**Recorded information**.
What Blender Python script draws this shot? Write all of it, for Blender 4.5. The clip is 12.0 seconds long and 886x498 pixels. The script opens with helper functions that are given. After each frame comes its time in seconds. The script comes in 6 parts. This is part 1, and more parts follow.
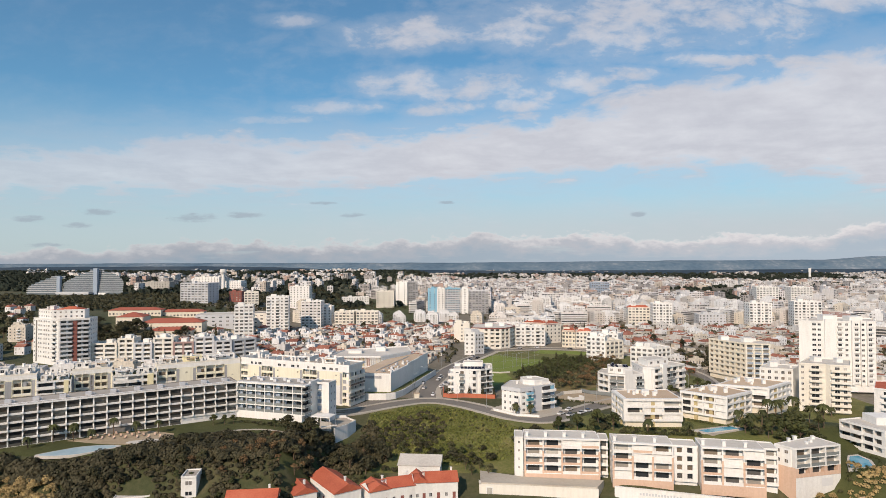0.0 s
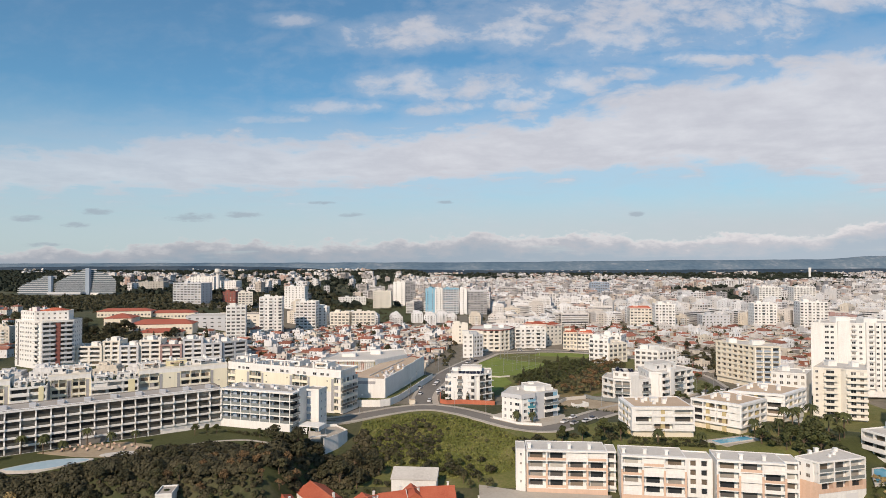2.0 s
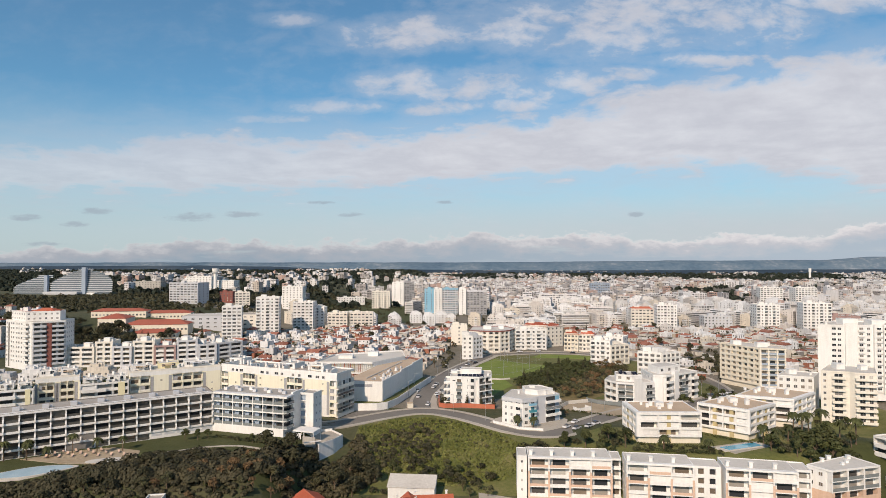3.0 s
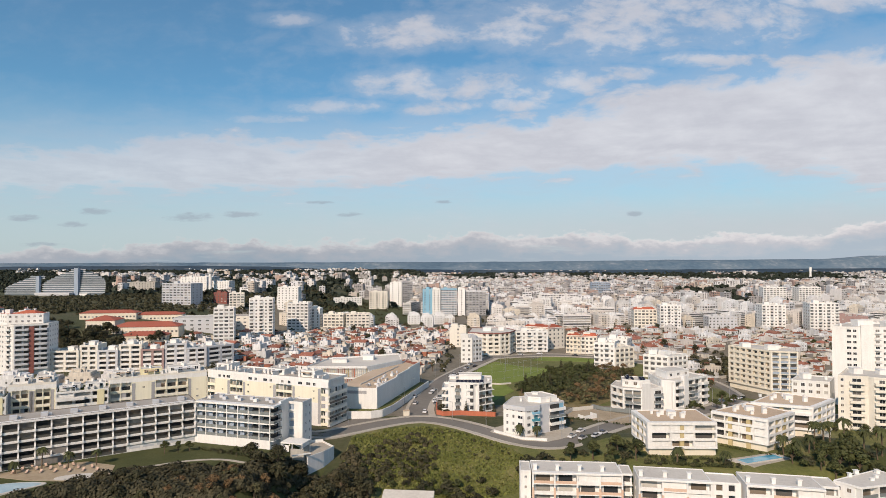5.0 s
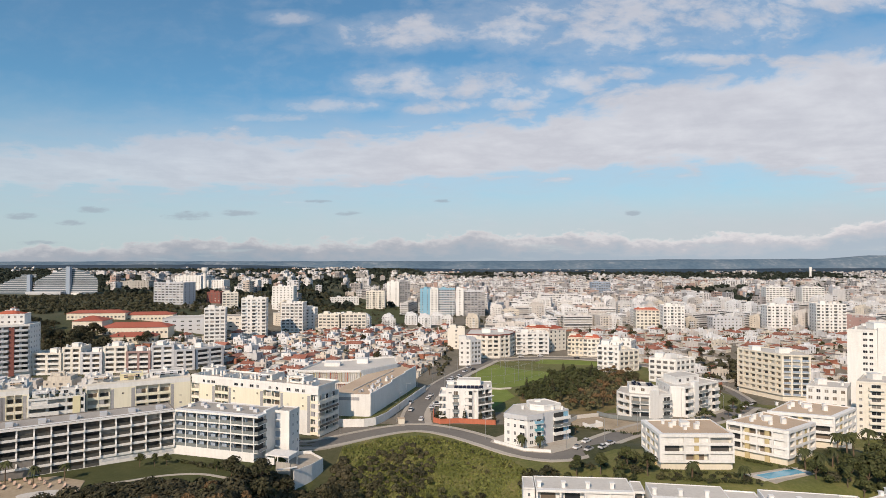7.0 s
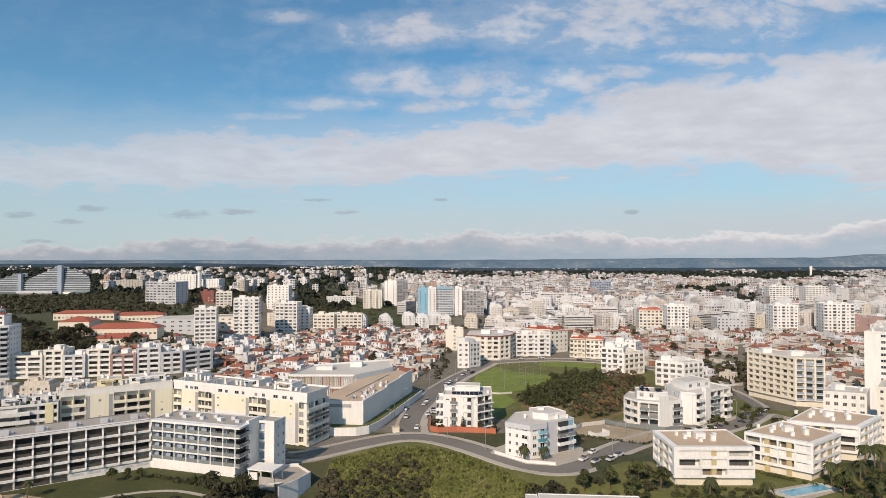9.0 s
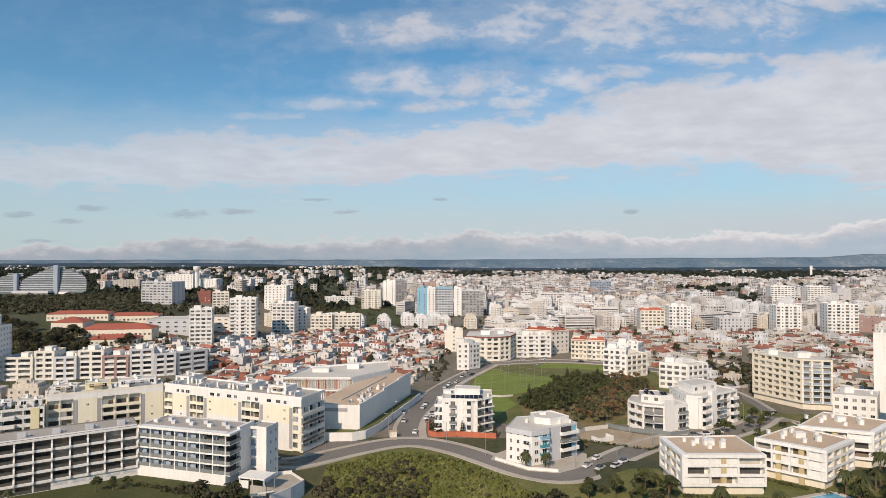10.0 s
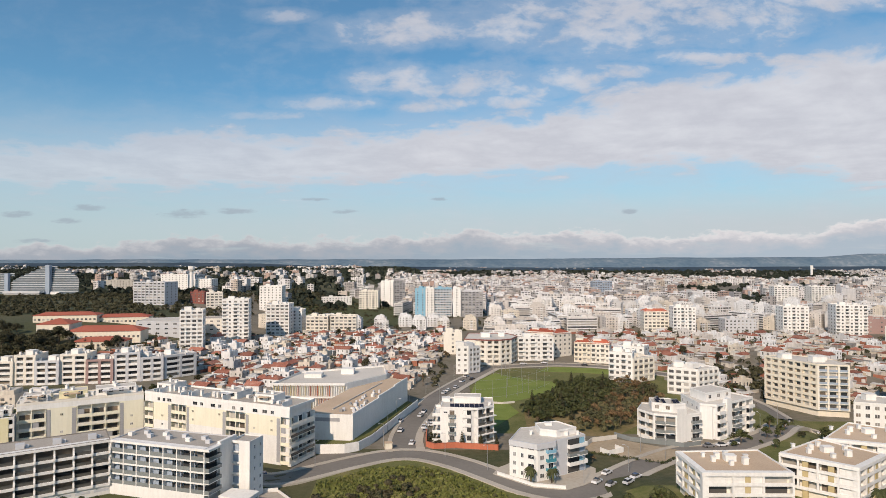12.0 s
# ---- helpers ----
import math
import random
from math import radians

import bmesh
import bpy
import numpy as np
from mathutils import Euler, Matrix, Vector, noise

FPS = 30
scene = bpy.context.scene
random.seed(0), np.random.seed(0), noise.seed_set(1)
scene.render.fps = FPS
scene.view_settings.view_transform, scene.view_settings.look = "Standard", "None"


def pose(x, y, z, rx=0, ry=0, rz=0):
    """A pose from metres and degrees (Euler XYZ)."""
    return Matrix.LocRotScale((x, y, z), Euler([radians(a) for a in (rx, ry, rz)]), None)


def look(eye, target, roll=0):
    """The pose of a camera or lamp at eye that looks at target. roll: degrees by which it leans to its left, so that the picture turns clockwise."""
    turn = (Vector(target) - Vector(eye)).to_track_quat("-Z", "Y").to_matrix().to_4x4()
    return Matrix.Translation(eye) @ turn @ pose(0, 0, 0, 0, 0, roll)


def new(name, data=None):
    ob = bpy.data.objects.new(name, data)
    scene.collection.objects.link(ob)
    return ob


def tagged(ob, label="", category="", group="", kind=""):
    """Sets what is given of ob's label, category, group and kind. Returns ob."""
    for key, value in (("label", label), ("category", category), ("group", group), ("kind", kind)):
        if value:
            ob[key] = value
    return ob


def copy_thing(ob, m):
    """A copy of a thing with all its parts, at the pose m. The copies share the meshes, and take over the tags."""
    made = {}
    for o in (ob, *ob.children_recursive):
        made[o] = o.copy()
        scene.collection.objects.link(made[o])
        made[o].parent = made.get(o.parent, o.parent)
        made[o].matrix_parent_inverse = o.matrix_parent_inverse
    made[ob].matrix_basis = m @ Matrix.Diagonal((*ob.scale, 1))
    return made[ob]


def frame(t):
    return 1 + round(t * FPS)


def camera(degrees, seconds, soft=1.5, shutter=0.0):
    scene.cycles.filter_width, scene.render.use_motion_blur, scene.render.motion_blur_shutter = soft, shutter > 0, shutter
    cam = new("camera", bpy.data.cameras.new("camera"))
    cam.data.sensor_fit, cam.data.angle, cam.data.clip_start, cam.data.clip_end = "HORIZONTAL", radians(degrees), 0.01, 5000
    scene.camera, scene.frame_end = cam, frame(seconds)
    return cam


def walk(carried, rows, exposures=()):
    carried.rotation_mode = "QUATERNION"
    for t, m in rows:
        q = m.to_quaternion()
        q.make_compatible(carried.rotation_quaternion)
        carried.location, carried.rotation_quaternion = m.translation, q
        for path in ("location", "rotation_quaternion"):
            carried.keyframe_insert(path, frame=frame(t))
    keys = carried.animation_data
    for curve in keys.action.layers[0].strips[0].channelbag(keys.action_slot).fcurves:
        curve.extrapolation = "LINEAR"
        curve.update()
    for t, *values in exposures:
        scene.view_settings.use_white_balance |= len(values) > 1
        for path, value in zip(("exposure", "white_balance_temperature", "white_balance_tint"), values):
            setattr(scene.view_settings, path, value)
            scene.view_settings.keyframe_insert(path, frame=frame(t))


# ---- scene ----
cam = camera(71.9, 12.0, soft=0.6)
PATH = [
    (0, (-0.056, -0.97, 66.216), (-0.111, 1.029, 66.262), -0.1),
    (0.5, (0.014, 2.64, 66.211), (-0.04, 4.639, 66.257), -0.1),
    (1, (0.086, 6.255, 66.203), (0.033, 8.254, 66.249), -0.1),
    (1.5, (0.167, 9.853, 66.2), (0.116, 11.852, 66.245), -0.1),
    (2, (0.226, 13.451, 66.191), (0.176, 15.45, 66.236), -0.1),
    (2.5, (0.239, 17.087, 66.173), (0.189, 19.086, 66.217), -0.1),
    (3, (0.243, 20.7, 66.173), (0.195, 22.699, 66.218), -0.0),
    (5, (0.401, 34.86, 66.295), (0.357, 36.859, 66.339), -0.1),
    (5.5, (0.42, 38.393, 66.323), (0.378, 40.392, 66.367), -0.0),
    (6, (0.416, 41.957, 66.36), (0.374, 43.956, 66.403), -0.0),
    (6.5, (0.462, 45.536, 66.39), (0.422, 47.536, 66.433), -0.0),
    (7, (0.53, 49.2, 66.396), (0.491, 51.199, 66.437), -0.0),
    (9, (0.868, 63.691, 66.376), (0.833, 65.691, 66.413), -0.0),
    (9.5, (0.926, 67.189, 66.365), (0.892, 69.188, 66.4), -0.0),
    (10, (0.953, 70.676, 66.365), (0.92, 72.675, 66.401), 0.0),
    (10.5, (0.953, 74.169, 66.383), (0.921, 76.169, 66.418), -0.0),
    (11, (0.893, 77.765, 66.406), (0.862, 79.764, 66.441), -0.0),
    (11.5, (0.849, 81.322, 66.43), (0.82, 83.321, 66.465), -0.0),
    (12, (0.813, 84.849, 66.46), (0.784, 86.848, 66.495), -0.0),
]
walk(cam, [(t, look(eye, target, roll)) for t, eye, target, roll in PATH])

# ---- light ----
SUN_AZ, SUN_EL = radians(203), radians(35)      # compass turn from +y, clockwise; height over the horizon
SUN_WAY = Vector((math.sin(SUN_AZ) * math.cos(SUN_EL), math.cos(SUN_AZ) * math.cos(SUN_EL), math.sin(SUN_EL)))
sun_data = bpy.data.lights.new("sun", "SUN")
sun_data.energy, sun_data.angle, sun_data.color = 4.5, radians(0.6), (1.0, 0.795, 0.62)
sun = new("sun", sun_data)
sun.matrix_world = look(SUN_WAY * 300, (0, 0, 0))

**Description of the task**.
Using the listing above, gather each line that holds the string "kind" and copy it.

**Solution**.
def tagged(ob, label="", category="", group="", kind=""):
    """Sets what is given of ob's label, category, group and kind. Returns ob."""
    for key, value in (("label", label), ("category", category), ("group", group), ("kind", kind)):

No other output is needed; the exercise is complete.